Oğan dün yaptığı açıklamada Cumhur İttifakı’nı destekleyeceğini açıklarken,  İttifak'ın kurucularından Zafer Partisi Genel Başkanı Ümit Özdağ ise akşam saatlerinde Kılıçdaroğlu ile yaptığı görüşmenin ardından yaptığı paylaşımda şartları kabul edilirse Millet İttifakı'nı destekleyebileceğinin işaretini verdi. Ancak net kararını bugün 13.00'te yapacağı toplantıda açıklayacak.

Özdağ "kuruluş ilkelerini koruma (Anayasa 1-4 Md. Ve 66 Md.) ve terörle etkin mücadele için gerekenlerin yapılması, sığınmacıların geri dönmesinin sağlanması" alanlarında şartlar içeren bir mutabakat metni imzalamak istiyor.

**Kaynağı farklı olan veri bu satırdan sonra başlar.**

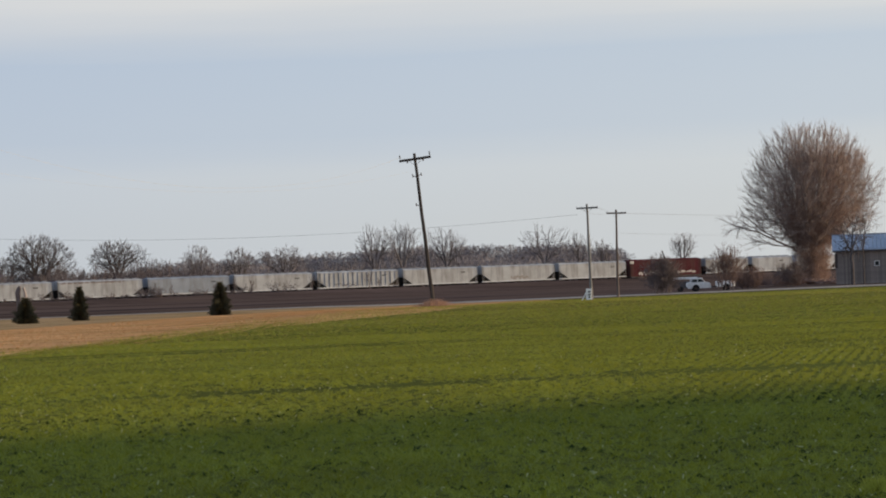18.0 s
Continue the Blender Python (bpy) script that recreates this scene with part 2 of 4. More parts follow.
def land_at(x, y):
    return float(land(x, y) + bank(x, y))


def road_y(x):
    return 342.0 + 0.33 * x


def by_track(s, off=0.0, z=0.0):
    p = Vector((0, TRACK_Y0, z)) + TRACK_WAY * s + TRACK_SIDE * off
    return p


def sheet(name, xs, ys, lift, mat, label, category, edge=None):
    """A strip of ground that lies on the land; edge(x) bends its near and far borders."""
    xs, ys = np.asarray(xs, float), np.asarray(ys, float)
    X = np.repeat(xs[:, None], len(ys), 1)
    Y = np.repeat(ys[None, :], len(xs), 0)
    if edge:
        X, Y = edge(X, Y)
    Z = land(X, Y) + lift
    verts = np.stack([X, Y, Z], -1).reshape(-1, 3)
    i, j = np.meshgrid(np.arange(len(xs) - 1), np.arange(len(ys) - 1), indexing="ij")
    a = (i * len(ys) + j).ravel()
    faces = np.stack([a, a + len(ys), a + len(ys) + 1, a + 1], 1)
    ob = raw_mesh(name, verts, faces, mat)
    return tagged(ob, label, category, kind="structure")


def ground():
    xs = np.concatenate([np.linspace(-4800, -150, 20), np.linspace(-120, -40, 9), np.linspace(-34, 34, 35), np.linspace(40, 120, 9), np.linspace(150, 4800, 20)])
    ys = np.concatenate([np.linspace(-400, 0, 5), np.linspace(20, 620, 61), np.linspace(700, 4800, 14)])
    sheet("ground", xs, ys, 0.0, M_SOIL, "flat dark brown ploughed farm land with paler streaks", "ground")


def field_far(x):
    """The far border of the wheat: along the lawn, then behind the pole and on to the barn."""
    return np.interp(x, (-300, -30, -12.2, -11.4, -10.2, -8.7, -5.5, -3.6, -1.4, 0.4, 3.0, 6.9, 10.1, 19.7, 26.8, 52, 300), (20, 52, 83, 97, 117, 129, 142, 154, 166, 180, 226, 320, 327, 332, 339, 349, 420))


def wheat_sheet():
    t = np.concatenate([np.linspace(0, 0.3, 7), np.linspace(0.33, 1, 40)])
    xs = np.concatenate([np.linspace(-200, -40, 9), np.linspace(-36, -22, 15), np.arange(-21, 12, 0.05), np.linspace(12, 36, 25), np.linspace(40, 260, 12)])
    # the border frays into thin tongues of soil between tongues of grass
    fray = 0.79 + np.random.RandomState(12).uniform(-0.19, 0.21, (len(xs), 1)) * (1 - 0.93 * ease(-8.5, -5.0, xs))[:, None]

    def edge(x, y):
        k = ease(3.0, 14.0, x)
        f = field_far(x) * (fray * (1 - k) + k)
        return x, -60 + y * (f + 60)
    sheet("wheat_field", xs, t, 0.035, M_FIELD, "low green winter wheat field on damp soil", "field", edge)


def lawn_sheet():
    xs = np.concatenate([np.linspace(-260, -40, 12), np.linspace(-36, 12, 49)])
    t = np.linspace(0, 1, 34)

    def edge(x, y):
        a, b = field_far(x) * 0.56 - 1.5, road_y(x) - 5.0
        return x, a + y * (b - a)
    sheet("lawn", xs, t, 0.02, M_LAWN, "dry tan winter grass strip beside the road", "grass", edge)


def rough_near(x):
    """The near border of the dull rough grass between the lawn and the road."""
    return np.interp(x, (-60, -25, -23.3, -19.3, -10, 0), (150, 167, 204, 243, 300, 330))


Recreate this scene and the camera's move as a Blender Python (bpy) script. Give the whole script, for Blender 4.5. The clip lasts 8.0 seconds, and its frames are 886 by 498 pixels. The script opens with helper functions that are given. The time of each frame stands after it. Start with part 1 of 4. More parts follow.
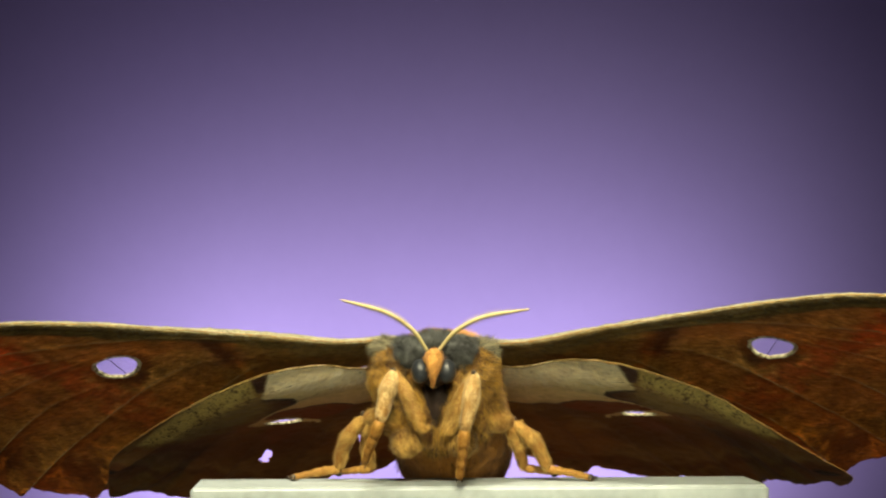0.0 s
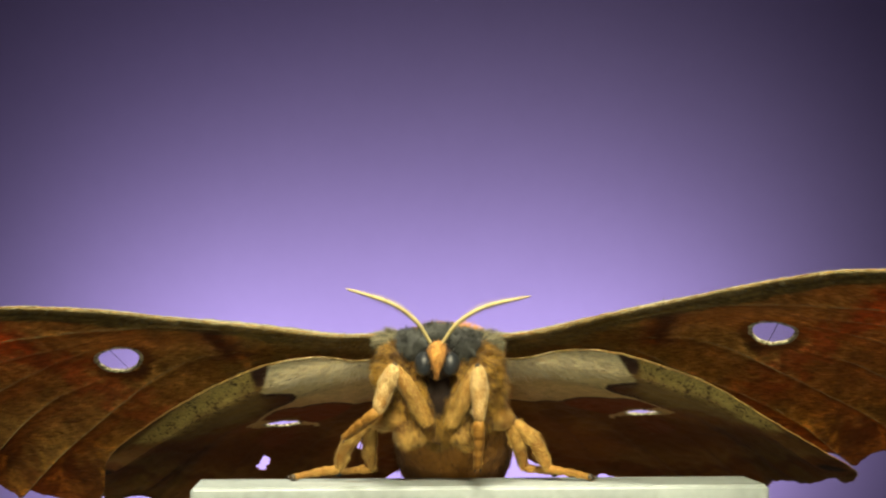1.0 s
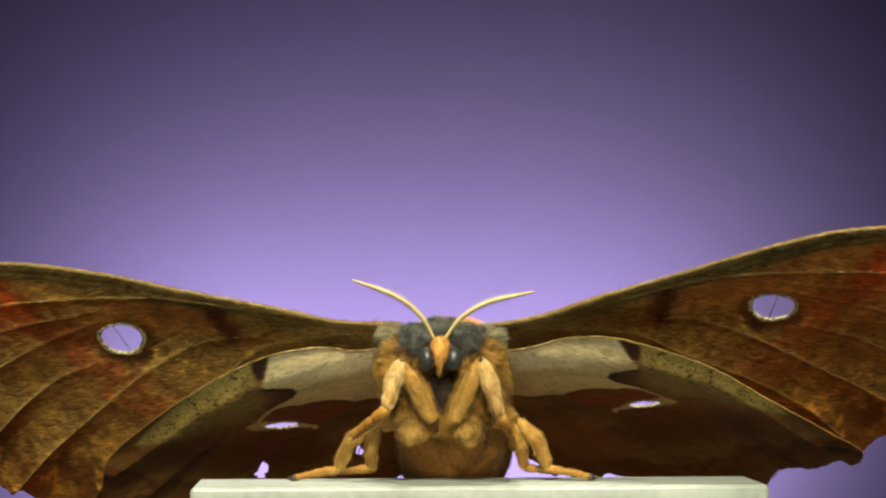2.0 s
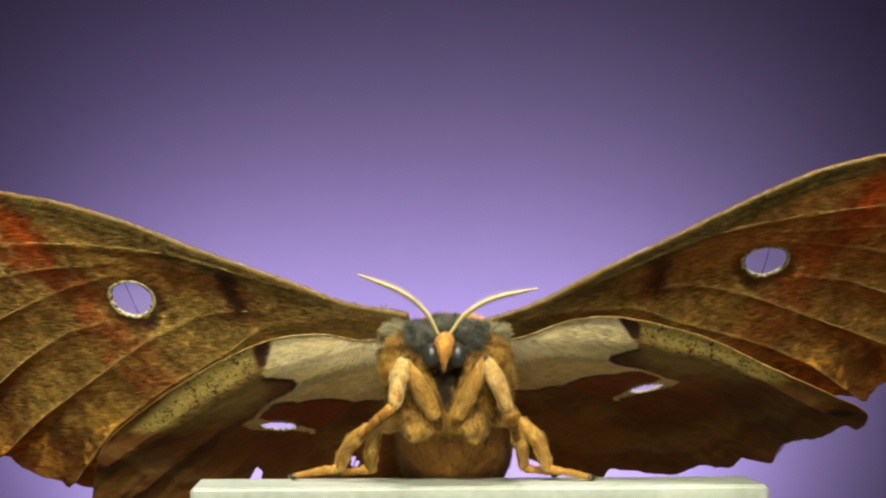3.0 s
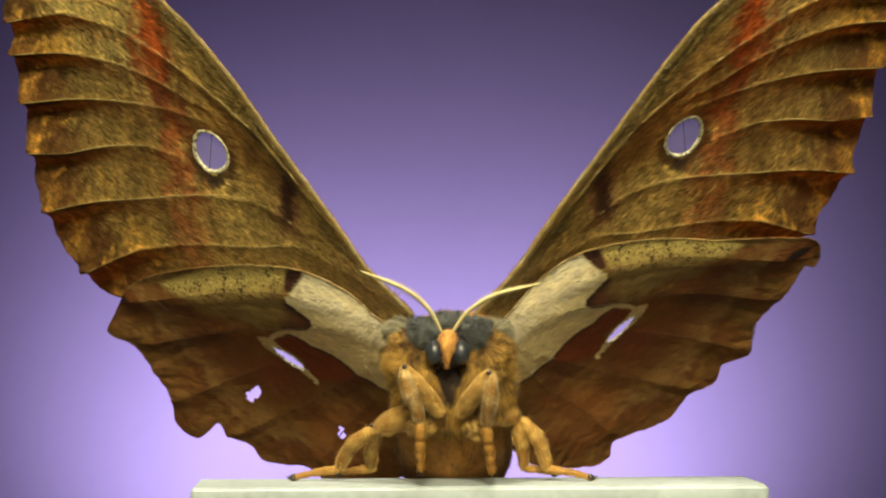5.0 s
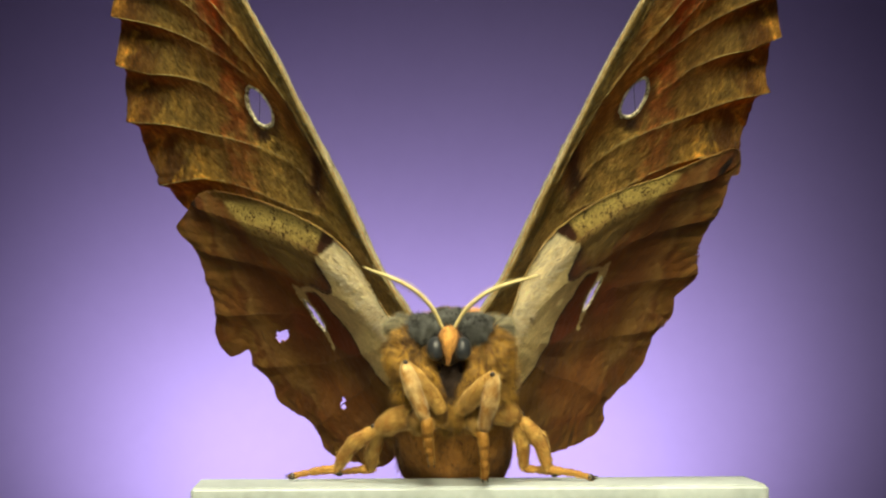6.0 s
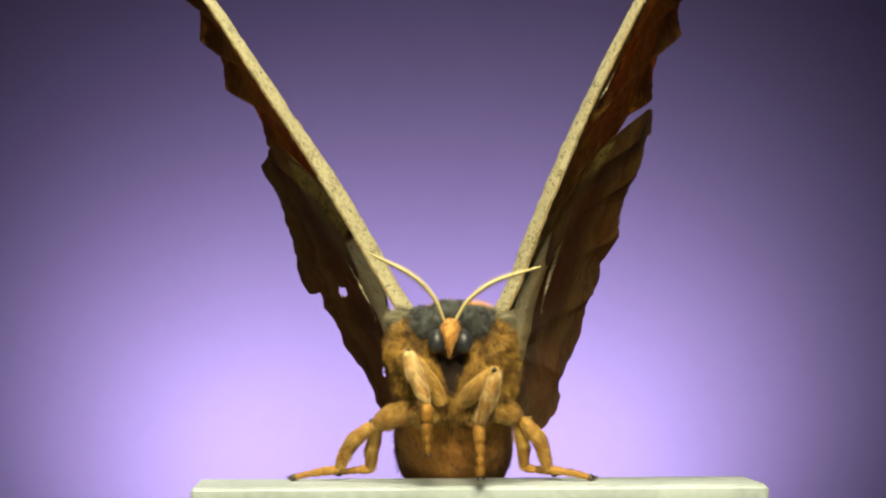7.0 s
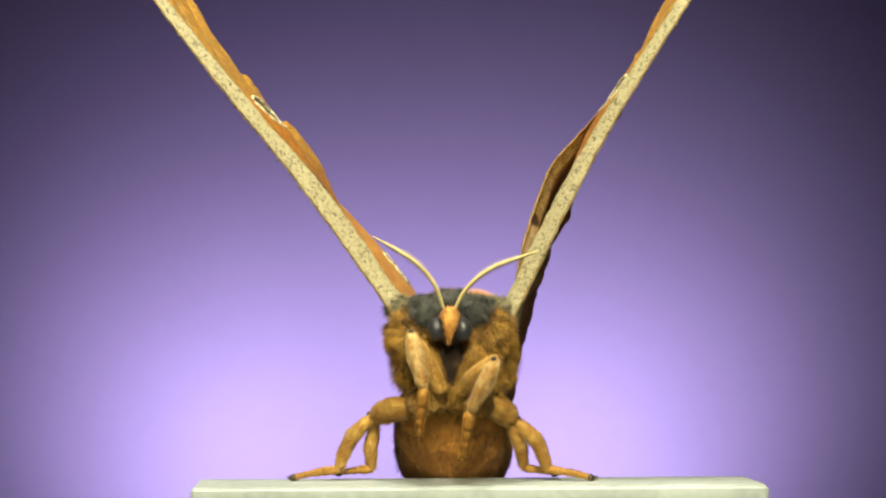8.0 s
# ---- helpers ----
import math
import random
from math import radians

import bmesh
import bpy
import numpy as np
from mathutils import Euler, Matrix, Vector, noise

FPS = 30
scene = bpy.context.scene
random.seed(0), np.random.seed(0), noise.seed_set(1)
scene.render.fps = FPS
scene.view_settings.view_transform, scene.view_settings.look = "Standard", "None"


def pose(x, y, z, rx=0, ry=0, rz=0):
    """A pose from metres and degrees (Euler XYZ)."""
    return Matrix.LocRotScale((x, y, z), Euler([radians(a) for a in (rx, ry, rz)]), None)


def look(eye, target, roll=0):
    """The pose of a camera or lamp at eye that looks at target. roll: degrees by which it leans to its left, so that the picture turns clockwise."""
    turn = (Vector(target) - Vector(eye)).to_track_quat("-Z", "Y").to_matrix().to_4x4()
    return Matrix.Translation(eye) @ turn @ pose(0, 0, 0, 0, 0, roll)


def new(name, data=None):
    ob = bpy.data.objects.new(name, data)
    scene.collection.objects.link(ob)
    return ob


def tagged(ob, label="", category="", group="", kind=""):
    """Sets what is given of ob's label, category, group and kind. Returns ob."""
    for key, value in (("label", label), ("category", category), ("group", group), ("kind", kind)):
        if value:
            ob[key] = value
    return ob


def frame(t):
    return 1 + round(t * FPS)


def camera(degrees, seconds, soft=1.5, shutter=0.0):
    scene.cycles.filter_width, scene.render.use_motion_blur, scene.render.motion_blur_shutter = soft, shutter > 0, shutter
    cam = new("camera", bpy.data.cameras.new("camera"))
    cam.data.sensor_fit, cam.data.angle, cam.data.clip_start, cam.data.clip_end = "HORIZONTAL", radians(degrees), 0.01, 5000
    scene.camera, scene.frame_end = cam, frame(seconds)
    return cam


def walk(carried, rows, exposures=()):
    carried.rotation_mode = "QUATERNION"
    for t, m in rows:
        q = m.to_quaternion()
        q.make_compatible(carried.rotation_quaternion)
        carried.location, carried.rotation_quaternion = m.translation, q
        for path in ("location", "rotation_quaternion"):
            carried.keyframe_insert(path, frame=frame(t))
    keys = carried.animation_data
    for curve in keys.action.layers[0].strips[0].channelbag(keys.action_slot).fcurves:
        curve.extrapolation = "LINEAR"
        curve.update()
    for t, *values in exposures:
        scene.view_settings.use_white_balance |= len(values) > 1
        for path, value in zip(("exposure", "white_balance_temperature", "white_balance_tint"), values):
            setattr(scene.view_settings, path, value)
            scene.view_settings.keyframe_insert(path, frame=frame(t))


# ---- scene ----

Seçim aritmetiği ne diyor?

Seçimin aritmetiğine bakıldığında ise Yüksek Seçim Kurulu (YSK) kesin sonuçlarına göre Erdoğan geçerli oyların yüzde 49,52'sini, Kılıçdaroğlu yüzde 44,88'ini, Oğan yüzde 5,17'sini, İnce ise yüzde 0,43'ünü aldı.

İlk turda yaklaşık 64 milyon seçmenin 55,7 milyonu oy kullanırken, 8 milyonu aşkın seçmen ise sandığa gitmedi. Kullanılan oyların 1 milyon 36 bini çeşitli nedenlerle geçersiz sayıldı. 14 Mayıs'tan sonra 18 yaşını dolduran yaklaşık 50 bin seçmen daha ikinci turda oy kullanacak.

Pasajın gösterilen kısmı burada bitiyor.